2. Section 2.01(b) of the Agreement is hereby amended and restated to
read in its entirety as follows:
"(b) The certificate of incorporation of Buyer in effect
immediately prior to the Merger Date shall be amended in the Buyer Sub
Merger as of the Merger Date as set forth in Annex A hereto, and as so
amended, shall be the certificate of incorporation of the Buyer
Surviving Corporation. The bylaws of Buyer in effect immediately prior
to the Merger Date shall be the bylaws of the Buyer Surviving
Corporation. The Buyer Surviving Corporation shall succeed to all of
the rights, privileges, powers and franchises, of a public as well as
of a private nature, of Buyer and Buyer Merger Sub, all of the
properties and assets of and all of the debts of Buyer and Buyer Merger
Sub, choses in action and other interests due or belonging to Buyer and
Buyer for, all of the debts, liabilities and duties of Buyer and Buyer
Merger Sub with the effect set forth in the Delaware Law."
3. This Amendment shall be construed in accordance with and governed by
the laws of the State of Delaware (without regard to principles of conflicts of
law).
4. Unless otherwise specifically defined herein, each term used herein
which is defined in the Agreement shall have the meaning assigned to such term
in the Agreement as amended by this Amendment.
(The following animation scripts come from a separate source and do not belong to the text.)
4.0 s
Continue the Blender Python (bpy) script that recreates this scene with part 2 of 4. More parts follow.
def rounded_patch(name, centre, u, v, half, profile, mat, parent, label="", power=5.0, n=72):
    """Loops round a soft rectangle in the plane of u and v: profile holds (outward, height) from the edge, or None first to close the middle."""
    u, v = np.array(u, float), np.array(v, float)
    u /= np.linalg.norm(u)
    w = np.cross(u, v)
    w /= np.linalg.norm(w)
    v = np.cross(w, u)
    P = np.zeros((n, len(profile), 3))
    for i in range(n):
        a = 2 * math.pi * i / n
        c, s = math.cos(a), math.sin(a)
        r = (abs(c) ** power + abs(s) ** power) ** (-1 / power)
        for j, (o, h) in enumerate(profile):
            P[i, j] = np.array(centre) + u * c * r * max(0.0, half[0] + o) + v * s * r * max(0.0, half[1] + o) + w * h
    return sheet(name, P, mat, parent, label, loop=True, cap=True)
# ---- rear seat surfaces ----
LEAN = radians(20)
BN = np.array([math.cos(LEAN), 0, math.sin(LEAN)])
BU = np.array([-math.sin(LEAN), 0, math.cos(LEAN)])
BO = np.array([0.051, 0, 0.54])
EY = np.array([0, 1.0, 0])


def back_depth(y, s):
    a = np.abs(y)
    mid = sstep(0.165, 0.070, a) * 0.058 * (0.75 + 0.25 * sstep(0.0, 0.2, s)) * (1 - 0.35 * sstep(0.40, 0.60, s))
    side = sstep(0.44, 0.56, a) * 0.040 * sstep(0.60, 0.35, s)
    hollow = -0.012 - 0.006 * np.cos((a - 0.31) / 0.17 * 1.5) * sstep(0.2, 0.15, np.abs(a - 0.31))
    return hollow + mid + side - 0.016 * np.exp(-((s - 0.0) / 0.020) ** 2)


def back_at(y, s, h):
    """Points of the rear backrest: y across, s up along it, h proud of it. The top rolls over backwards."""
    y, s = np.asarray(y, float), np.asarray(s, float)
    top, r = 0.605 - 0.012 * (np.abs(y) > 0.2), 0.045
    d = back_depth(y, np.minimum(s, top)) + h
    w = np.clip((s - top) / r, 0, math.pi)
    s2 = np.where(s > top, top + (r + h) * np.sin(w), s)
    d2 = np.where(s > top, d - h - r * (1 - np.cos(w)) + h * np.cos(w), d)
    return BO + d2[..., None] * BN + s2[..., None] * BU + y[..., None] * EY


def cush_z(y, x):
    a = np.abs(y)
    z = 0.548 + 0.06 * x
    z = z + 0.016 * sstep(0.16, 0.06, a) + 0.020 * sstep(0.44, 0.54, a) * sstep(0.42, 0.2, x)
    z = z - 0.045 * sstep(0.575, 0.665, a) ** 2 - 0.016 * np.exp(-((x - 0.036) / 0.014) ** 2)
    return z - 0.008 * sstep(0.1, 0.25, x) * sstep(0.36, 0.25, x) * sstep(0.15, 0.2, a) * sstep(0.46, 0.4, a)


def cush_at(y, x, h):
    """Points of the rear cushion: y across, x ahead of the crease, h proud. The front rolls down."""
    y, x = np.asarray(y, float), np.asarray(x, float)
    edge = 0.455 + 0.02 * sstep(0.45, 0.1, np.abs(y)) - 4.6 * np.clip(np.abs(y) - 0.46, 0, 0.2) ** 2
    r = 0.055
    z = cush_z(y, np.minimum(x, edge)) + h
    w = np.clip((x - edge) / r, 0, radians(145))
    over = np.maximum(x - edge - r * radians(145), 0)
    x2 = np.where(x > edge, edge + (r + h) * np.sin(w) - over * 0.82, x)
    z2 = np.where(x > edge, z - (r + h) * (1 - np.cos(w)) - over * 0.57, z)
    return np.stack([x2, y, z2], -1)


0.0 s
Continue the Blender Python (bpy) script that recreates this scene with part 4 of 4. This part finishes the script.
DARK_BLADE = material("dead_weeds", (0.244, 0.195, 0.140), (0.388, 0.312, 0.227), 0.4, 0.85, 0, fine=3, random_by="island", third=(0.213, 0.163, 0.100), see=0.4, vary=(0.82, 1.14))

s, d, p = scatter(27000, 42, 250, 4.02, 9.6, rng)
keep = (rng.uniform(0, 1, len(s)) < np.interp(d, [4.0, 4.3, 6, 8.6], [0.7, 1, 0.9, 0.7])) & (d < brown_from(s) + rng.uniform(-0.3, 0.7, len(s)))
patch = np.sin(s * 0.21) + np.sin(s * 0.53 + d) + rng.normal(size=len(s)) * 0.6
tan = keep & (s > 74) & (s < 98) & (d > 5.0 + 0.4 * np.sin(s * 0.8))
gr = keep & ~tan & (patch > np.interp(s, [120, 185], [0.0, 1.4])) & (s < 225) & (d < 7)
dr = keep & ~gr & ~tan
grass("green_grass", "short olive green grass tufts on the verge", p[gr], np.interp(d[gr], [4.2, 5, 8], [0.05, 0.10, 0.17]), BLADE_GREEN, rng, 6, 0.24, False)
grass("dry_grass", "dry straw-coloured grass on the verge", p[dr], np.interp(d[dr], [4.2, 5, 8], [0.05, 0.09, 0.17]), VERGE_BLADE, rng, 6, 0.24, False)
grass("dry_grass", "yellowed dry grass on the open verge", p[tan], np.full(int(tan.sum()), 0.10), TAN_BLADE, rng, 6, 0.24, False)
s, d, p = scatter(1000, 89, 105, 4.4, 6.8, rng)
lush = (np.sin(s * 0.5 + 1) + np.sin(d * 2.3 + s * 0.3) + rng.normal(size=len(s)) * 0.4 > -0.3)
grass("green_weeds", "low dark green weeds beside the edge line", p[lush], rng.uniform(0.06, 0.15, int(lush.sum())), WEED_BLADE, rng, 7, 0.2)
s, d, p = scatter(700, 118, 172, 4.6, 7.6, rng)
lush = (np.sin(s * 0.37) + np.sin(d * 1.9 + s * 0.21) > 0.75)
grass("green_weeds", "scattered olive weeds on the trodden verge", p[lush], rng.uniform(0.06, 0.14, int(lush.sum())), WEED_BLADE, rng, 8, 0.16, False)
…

Each reference to "this
Agreement" and each other similar reference contained in the Agreement shall
from and after the date hereof refer to the Agreement as amended by this
Amendment.
5. This Amendment may be executed in any number of counterparts, each
of which shall constitute a single instrument.
IN WITNESS WHEREOF, the parties hereto have caused this Amendment to be
duly executed by their respective authorized officers as of the day and year
first above written.
FEDERAL EXPRESS CORPORATION
By: /s/ Xxxxxxx X. Xxxxxxxxx
-----------------------------------------
Name: Xxxxxxx X. Xxxxxxxxx
Title: Executive Vice President, General
Counsel and Secretary
FDX CORPORATION
By: /s/ Xxxxx X. Xxxxxx
-----------------------------------------
Name: Xxxxx X. Xxxxxx
Title: Vice President
FAST MERGER SUB INC.
By: /s/ Xxxxx X. Xxxxxx
-----------------------------------------
Name: Xxxxx X. Xxxxxx
Title: Vice President
TIRES MERGER SUB INC.
By: /s/ Xxxxx X. Xxxxxx
-----------------------------------------
Name: Xxxxx X. Xxxxxx
Title: Vice President
CALIBER SYSTEM, INC.
By: /s/ Xxxxxx X. Xxxxxxxx
-----------------------------------------
Name: Xxxxxx X. Xxxxxxxx
Title: Chairman, President and Chief
Executive Officer
ANNEX A
AMENDMENT TO THE
CERTIFICATE OF INCORPORATION OF
FEDERAL EXPRESS CORPORATION
* * * * *
As of the Merger Date, the Certificate of Incorporation of Federal
Express Corporation shall be amended as follows:
1. The first paragraph of ARTICLE FOURTH is hereby amended and restated
to read in its entirety as follows:
"ARTICLE FOURTH: The total number of shares of all classes of
stock which the Corporation shall have the authority to issue is 2,000
shares consisting of 1,000 shares of Series Preferred Stock, no par
value (herein called the "Series Preferred Stock"), and 1,000 shares of
Common Stock, par value $0.10 per share (herein called the "Common
Stock")."
2. A new ARTICLE FOURTEENTH is hereby added to read in its entirety:
"ARTICLE FOURTEENTH: Any act or transaction by or involving
the Corporation that requires for its adoption under Chapter 251 of the
General Corporation Law of the State of Delaware or this certificate of
incorporation the approval of the stockholders of the Corporation
shall, pursuant to Section 251(g) of the General Corporation Law of the
State of Delaware, require, in addition, the approval of the
stockholders of FDX Corporation (or any successor by merger), by the
same vote as is required by Chapter 251 of the General Corporation Law
of the State of Delaware and/or by this certificate of incorporation."
Except as provided above, the Certificate of Incorporation of Federal
Express Corporation shall remain in full force and effect.